▶ [DATASET EXCERPT]:
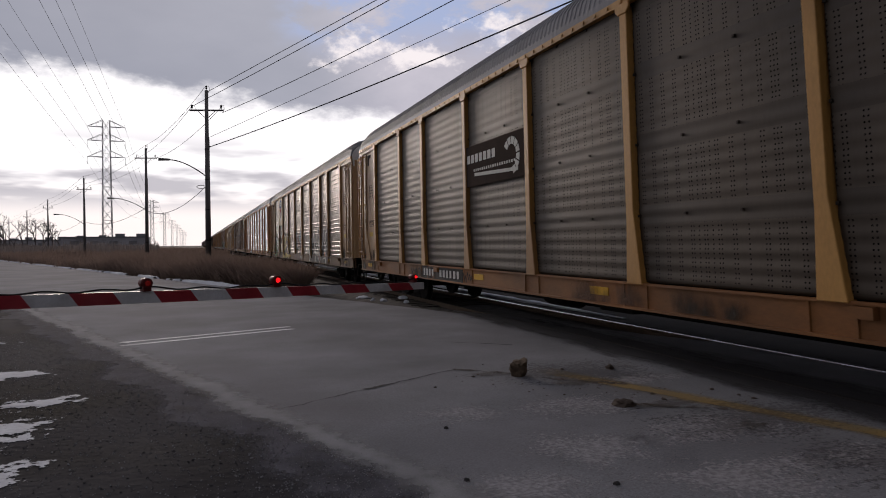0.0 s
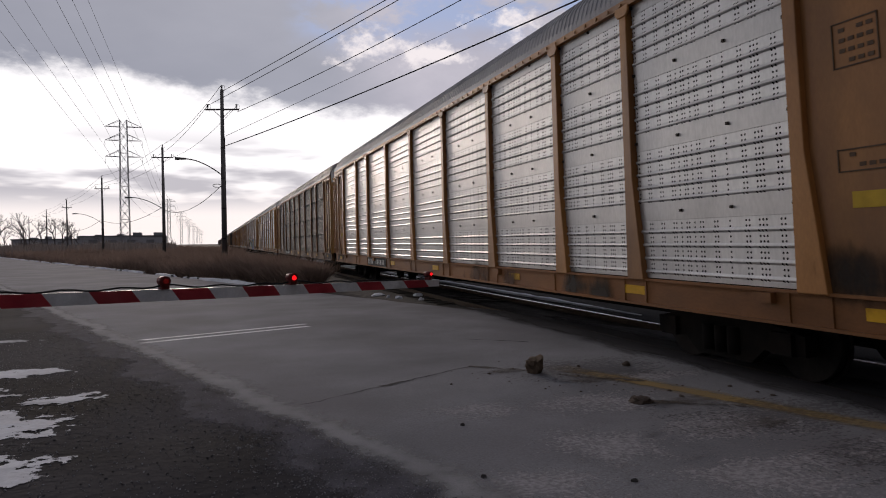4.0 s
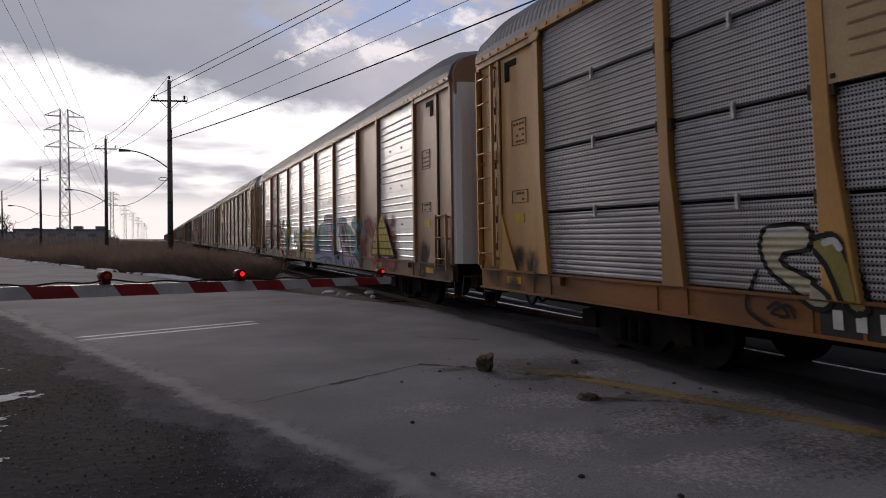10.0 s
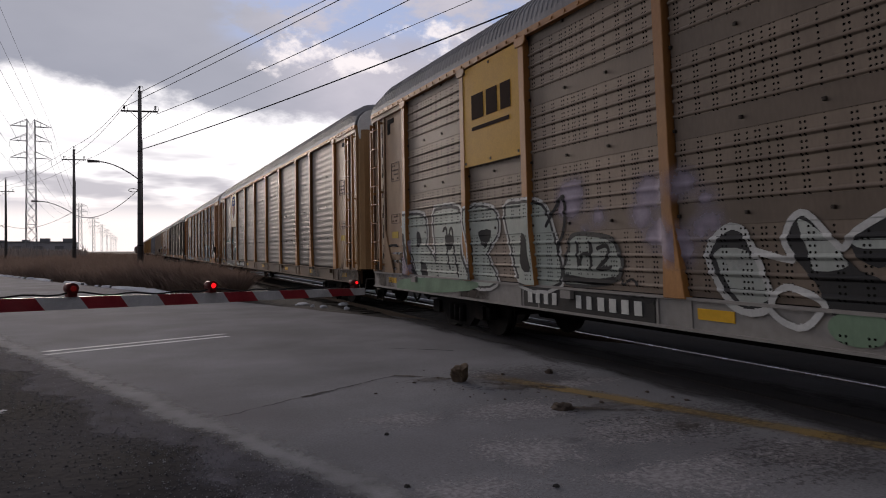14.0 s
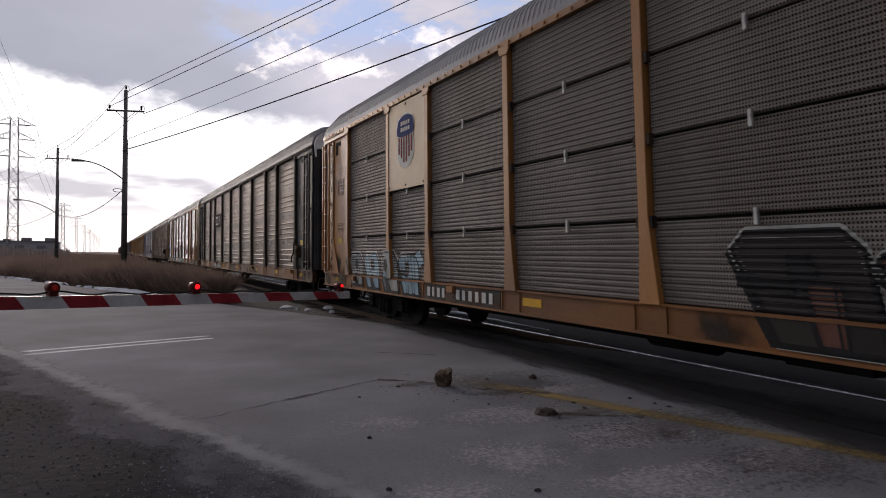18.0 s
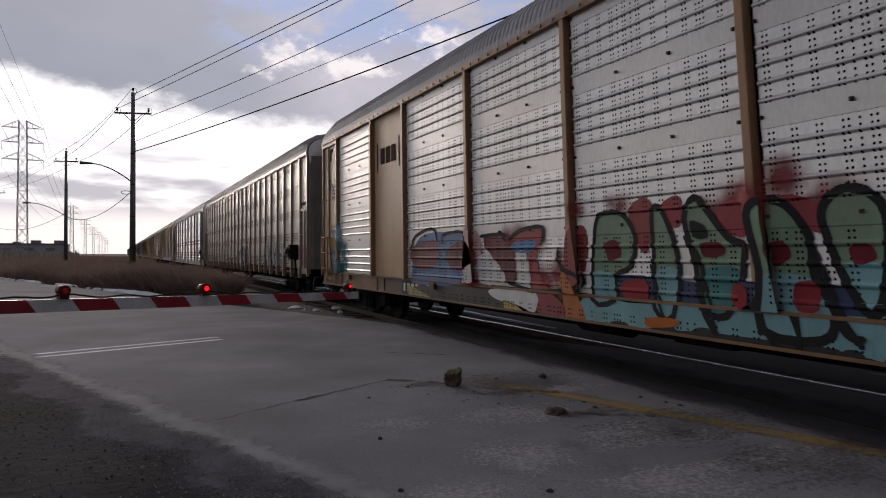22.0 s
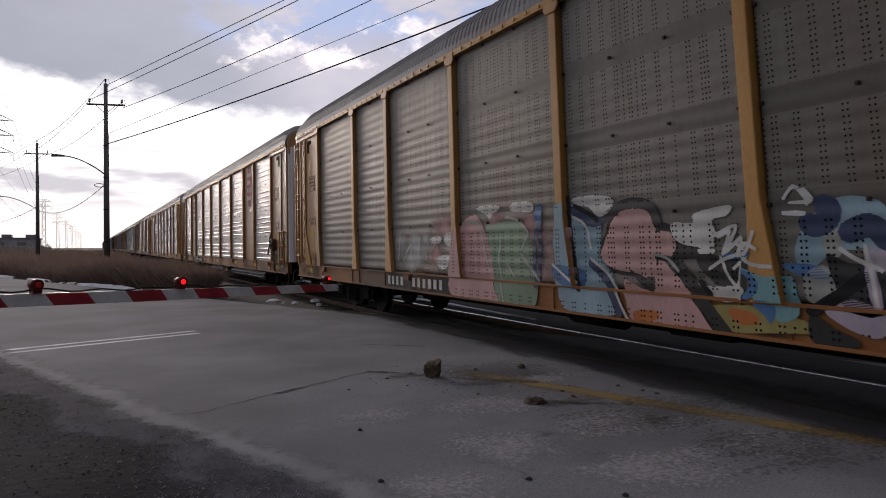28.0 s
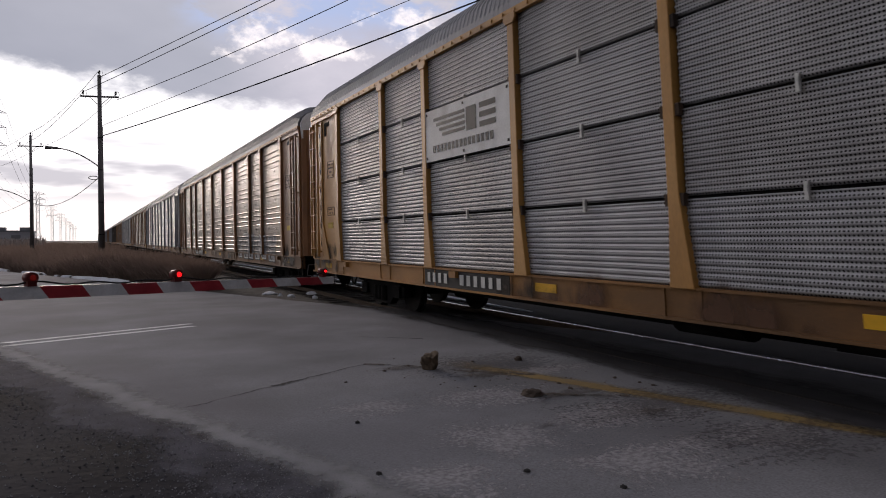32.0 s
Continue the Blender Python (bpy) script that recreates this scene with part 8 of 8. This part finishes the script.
def crossing_gate():
    gate = tagged(new("crossing_gate"), "lowered red and white striped level-crossing gate with red lamps", "crossing gate")
    across = Vector((-GATE_DIR.y, GATE_DIR.x, 0)).normalized()

    def at(s, t=0.0, z=0.0):
        return GATE_TIP - GATE_DIR * s + across * t + Vector((0, 0, z))

    # stripes: slanted blocks, s metres back from the tip
    half, h, slant, d = 0.41, 0.125, 0.09, 0.022
    s, red = 0.36, False
    edges = [0.0] + [0.30 + half * i for i in range(17)]
    for i, (a, b) in enumerate(zip(edges, edges[1:])):
        bm = bmesh.new()
        ta, tb = (0 if i == 0 else slant), slant
        hh = h * (0.8 + 0.03 * i if i < 7 else 1)
        q = [at(a + 0, 0, 0), at(b, 0, 0), at(b - tb, 0, -hh), at(a - ta, 0, -hh)]
        f = [bm.verts.new(p - across * d) for p in q]
        g = [bm.verts.new(p + across * d) for p in q]
        bm.faces.new(f)
        bm.faces.new(g[::-1])
        for k in range(4):
            bm.faces.new((f[k], g[k], g[(k + 1) % 4], f[(k + 1) % 4]))
        part("stripe", bm, M["gate_red"] if i % 2 else M["gate_white"], gate)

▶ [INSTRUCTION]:
Each line above is to be copied verbatim. Drop any image from the copy.

▶ [RESULT FOR THIS EXERCISE]:
0.0 s
4.0 s
10.0 s
14.0 s
18.0 s
22.0 s
28.0 s
32.0 s
Continue the Blender Python (bpy) script that recreates this scene with part 8 of 8. This part finishes the script.
def crossing_gate():
    gate = tagged(new("crossing_gate"), "lowered red and white striped level-crossing gate with red lamps", "crossing gate")
    across = Vector((-GATE_DIR.y, GATE_DIR.x, 0)).normalized()

    def at(s, t=0.0, z=0.0):
        return GATE_TIP - GATE_DIR * s + across * t + Vector((0, 0, z))

    # stripes: slanted blocks, s metres back from the tip
    half, h, slant, d = 0.41, 0.125, 0.09, 0.022
    s, red = 0.36, False
    edges = [0.0] + [0.30 + half * i for i in range(17)]
    for i, (a, b) in enumerate(zip(edges, edges[1:])):
        bm = bmesh.new()
        ta, tb = (0 if i == 0 else slant), slant
        hh = h * (0.8 + 0.03 * i if i < 7 else 1)
        q = [at(a + 0, 0, 0), at(b, 0, 0), at(b - tb, 0, -hh), at(a - ta, 0, -hh)]
        f = [bm.verts.new(p - across * d) for p in q]
        g = [bm.verts.new(p + across * d) for p in q]
        bm.faces.new(f)
        bm.faces.new(g[::-1])
        for k in range(4):
            bm.faces.new((f[k], g[k], g[(k + 1) % 4], f[(k + 1) % 4]))
        part("stripe", bm, M["gate_red"] if i % 2 else M["gate_white"], gate)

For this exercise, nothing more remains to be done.